For a small band of dedicated volunteers keeping racing alive, the generational challenges confronting Australian racing are magnified among industry enclaves such as King Island.
In its 133-year existence, the King Island Racing Club has provided a quaint outlet for Australian summer racing on the western entrance to Bass Strait, home to about 1600 people.
The island’s horse population is small and the training ranks are thin but the enthusiasts behind racing are as committed as ever to ensuring the industry survives.
As King Island prepares to stage its final meeting of a season that traditionally opens at the start of summer and closes in late January, club president Audrey Hamer isn’t sure if the last rites will be delivered on Saturday.
She is optimistic. But just like Roaring Forties, the gales that tear through Bass Strait and sweep across the rich pastures of King Island, the headwinds are getting stronger for racing in her part of the world.
It’s not the first time King Island racing has been in survival mode.
For the previous two years, Henry Dwyer and fellow trainers from Ballarat in Victoria had put their heads together, sent horses from the mainland and provided sponsorship.
Their initiative created a sentiment of goodwill and attracted the interest of high-profile media figures such as Bruce McAvaney.
But the halo effect has diminished to the point where Damien Oliver, a guest at the club’s meeting last week, left offering to do more.
“Damien told us he wants to help whatever way he can,” Hamer told The Straight.
As the race club’s first female president, Hamer has been at the helm for the past decade. Along with her husband Wayne, she runs the King Island Bakehouse and King Island Stockfeeds and Rural Supplies.
Typifying her devotion, she used to be responsible for clerk of the course duties, but like most of the island’s racing folk, she isn’t getting any younger.
“Not many of the younger generation want to step up and volunteer their time,” she says.
“We need the people on the ground to help the trainers that are here. They're all getting a bit older and we all work.
“The younger people on the island are not showing the interest or they didn’t grow up here with the horses.
“I'll always say it'd be great if there'd be some young ones or newbies to the island that would help continue the past 133 years of volunteer racing here.
“Since I’ve been involved the support from TasRacing has been valued but we wouldn’t have been able to continue without our volunteer trainers and I’m so grateful that.”
Tony ‘Tubba” Williams and Bill Hayes aren’t exactly a part of racing’s next gen but Hamer says they have made a significant contribution to a King Island racing season that has attracted strong crowds and $70,000 in sponsorship from local and Tasmanian businesses.
King Island is the latest grassroots destination for Williams in an Australian-wide tour of racing’s outposts.
One of racing’s best-known figures in bloodstock circles, Williams has been helping Hayes keep a team of horses up to the mark during their island stay.

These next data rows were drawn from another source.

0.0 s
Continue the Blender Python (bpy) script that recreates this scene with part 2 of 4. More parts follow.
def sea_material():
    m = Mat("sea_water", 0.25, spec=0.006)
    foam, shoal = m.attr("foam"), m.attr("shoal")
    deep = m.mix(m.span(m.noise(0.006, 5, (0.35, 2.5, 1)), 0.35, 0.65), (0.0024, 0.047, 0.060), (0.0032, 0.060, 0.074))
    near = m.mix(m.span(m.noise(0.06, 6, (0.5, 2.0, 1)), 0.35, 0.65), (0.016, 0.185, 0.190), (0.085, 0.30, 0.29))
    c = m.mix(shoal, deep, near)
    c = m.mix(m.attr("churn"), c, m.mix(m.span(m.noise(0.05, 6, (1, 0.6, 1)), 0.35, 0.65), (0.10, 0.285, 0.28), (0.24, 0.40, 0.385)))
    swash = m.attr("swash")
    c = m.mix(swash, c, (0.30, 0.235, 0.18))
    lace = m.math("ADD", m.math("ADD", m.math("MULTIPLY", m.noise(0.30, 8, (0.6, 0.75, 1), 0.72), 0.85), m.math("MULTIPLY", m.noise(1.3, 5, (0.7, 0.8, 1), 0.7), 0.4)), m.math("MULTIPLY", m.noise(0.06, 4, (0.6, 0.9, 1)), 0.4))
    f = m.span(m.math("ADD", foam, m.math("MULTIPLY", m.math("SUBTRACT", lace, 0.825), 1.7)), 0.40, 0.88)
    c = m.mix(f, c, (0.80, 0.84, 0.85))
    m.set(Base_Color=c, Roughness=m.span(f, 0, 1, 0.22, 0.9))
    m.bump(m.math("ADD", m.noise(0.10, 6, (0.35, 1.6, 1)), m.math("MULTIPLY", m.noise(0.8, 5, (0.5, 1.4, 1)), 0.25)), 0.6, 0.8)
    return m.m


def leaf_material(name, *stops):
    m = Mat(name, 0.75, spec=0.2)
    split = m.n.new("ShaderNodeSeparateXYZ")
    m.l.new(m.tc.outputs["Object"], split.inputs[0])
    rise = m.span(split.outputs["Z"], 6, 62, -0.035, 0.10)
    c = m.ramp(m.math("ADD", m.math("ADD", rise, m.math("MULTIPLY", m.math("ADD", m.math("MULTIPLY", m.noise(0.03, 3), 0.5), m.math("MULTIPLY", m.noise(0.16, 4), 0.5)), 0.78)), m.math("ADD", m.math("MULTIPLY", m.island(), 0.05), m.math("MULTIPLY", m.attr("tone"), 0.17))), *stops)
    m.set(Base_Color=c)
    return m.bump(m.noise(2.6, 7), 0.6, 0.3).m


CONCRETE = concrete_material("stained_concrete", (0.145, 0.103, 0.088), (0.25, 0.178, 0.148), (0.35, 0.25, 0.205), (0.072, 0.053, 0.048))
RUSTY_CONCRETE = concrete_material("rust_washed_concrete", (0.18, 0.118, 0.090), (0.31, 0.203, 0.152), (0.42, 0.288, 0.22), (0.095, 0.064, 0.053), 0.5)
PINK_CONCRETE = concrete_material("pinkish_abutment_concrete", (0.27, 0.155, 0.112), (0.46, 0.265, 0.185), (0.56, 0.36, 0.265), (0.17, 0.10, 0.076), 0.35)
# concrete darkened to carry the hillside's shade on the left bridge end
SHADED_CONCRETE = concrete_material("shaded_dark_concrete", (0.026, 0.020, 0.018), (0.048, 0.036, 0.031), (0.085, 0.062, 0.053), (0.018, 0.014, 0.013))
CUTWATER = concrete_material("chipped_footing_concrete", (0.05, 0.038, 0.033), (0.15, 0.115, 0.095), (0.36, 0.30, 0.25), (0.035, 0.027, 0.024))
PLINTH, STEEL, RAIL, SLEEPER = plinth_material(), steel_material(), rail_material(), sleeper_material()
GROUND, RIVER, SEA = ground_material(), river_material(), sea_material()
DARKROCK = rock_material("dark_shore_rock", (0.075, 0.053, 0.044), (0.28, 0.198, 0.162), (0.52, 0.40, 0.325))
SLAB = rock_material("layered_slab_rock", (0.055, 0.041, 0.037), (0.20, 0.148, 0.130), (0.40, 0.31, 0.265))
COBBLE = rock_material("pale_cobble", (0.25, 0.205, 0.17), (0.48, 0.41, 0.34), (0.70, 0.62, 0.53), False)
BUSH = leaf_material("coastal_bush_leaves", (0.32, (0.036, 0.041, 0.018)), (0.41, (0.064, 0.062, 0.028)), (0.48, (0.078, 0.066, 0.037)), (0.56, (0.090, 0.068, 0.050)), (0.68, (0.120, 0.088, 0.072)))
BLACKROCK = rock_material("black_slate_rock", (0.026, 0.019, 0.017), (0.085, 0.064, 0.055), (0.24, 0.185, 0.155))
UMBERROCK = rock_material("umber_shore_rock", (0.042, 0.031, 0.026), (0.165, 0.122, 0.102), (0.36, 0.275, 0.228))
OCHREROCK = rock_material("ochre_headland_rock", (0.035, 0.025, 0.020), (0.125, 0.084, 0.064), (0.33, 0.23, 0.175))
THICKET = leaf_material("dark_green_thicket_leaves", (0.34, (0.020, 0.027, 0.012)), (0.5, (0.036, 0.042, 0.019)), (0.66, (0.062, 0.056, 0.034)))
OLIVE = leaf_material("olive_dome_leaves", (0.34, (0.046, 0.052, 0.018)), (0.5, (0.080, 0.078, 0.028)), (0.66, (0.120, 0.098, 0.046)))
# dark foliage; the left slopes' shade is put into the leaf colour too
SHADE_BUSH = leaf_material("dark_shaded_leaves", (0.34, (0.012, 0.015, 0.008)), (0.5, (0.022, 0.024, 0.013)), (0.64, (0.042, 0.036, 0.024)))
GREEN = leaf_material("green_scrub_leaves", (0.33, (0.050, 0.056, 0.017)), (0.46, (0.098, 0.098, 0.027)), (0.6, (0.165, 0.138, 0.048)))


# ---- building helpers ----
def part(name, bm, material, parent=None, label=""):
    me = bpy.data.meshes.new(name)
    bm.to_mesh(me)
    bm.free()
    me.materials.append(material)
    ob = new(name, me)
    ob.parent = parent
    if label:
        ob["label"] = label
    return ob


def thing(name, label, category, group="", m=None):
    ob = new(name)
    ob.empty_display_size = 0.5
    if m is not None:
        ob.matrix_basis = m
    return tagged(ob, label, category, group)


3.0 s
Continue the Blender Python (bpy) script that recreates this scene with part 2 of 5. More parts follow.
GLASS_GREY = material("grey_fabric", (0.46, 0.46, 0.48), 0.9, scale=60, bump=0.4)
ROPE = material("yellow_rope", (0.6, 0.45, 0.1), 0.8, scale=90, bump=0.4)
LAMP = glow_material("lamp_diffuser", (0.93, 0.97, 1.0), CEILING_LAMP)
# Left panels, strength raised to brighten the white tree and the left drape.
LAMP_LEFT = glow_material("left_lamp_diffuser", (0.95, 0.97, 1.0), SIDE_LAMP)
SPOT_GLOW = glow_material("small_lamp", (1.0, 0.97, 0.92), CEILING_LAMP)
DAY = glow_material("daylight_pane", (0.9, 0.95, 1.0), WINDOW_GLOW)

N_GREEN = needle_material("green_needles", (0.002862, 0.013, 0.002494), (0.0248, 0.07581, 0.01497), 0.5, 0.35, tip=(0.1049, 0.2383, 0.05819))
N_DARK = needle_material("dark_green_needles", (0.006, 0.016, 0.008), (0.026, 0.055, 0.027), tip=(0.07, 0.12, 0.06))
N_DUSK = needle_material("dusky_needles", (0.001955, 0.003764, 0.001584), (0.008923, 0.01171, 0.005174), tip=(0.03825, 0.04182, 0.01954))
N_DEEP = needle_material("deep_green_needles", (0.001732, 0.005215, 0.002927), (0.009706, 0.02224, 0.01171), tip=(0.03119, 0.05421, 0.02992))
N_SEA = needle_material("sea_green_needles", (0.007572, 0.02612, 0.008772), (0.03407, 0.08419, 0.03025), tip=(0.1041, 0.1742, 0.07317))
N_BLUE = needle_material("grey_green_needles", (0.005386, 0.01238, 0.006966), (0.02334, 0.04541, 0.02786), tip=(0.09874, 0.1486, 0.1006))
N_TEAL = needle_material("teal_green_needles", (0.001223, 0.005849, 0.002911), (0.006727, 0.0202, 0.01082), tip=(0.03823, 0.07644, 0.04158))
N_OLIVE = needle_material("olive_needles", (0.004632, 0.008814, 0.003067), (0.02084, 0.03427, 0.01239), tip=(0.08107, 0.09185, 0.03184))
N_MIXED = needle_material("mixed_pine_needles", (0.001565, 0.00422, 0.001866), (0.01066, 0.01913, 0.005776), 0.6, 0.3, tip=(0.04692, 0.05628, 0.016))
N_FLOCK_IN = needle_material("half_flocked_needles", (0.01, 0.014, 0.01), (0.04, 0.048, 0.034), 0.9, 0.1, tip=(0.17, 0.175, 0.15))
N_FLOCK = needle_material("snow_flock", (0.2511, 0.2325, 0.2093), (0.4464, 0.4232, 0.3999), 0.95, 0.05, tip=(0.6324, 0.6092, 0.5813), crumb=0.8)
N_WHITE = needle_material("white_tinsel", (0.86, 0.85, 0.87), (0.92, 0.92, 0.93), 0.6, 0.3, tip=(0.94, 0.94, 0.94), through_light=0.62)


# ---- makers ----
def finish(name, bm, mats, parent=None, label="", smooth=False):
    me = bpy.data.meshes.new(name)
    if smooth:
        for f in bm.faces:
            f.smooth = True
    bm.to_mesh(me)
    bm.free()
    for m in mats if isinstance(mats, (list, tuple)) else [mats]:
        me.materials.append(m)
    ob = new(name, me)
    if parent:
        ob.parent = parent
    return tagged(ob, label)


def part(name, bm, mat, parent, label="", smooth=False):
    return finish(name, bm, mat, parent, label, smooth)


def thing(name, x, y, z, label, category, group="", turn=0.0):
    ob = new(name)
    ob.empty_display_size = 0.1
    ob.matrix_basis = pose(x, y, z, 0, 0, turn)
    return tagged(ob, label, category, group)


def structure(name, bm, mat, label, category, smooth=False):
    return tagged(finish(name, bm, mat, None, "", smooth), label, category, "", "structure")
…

He arrived by camper van as Hayes put eight horses on his float and made the trip from central west NSW.
Hayes will know after Saturday’s meeting if he breaks even on the excursion but Hamer says King Island needs trainers of that ilk and others who have a sense of adventure like his offsider.
“You've got to get people like Bill Hayes who just don't mind camping, roughing it and fitting in with the community,” she says.
“He loves it here. But it's a lot of commitment for them to come and live here for the three months.”
A meeting with TasRacing officials in February could well decide racing’s future on King Island.
Financially, the club can continue to race, but Hamer concedes that a King Island season may look different from its current form.
There is a plan. A destination event to capitalise on the island’s popularity as a magnet for holidaying tourists.
“The younger people on the island are not showing the interest or they didn’t grow up here with the horses" - King Island Racing Club Audrey Hamer
Just as Birdsville brings racing to life for two days of the year on the edge of the Simpson Desert, Hamer says King Island can do the same off the coast of Tasmania.
“Logistically, it would be tough and you've still got to get people to work it, but we could possibly have something like Birdsville,” she said.
“Just have one big race day or maybe two weekends so we still have something on King Island when there's so many visitors here.”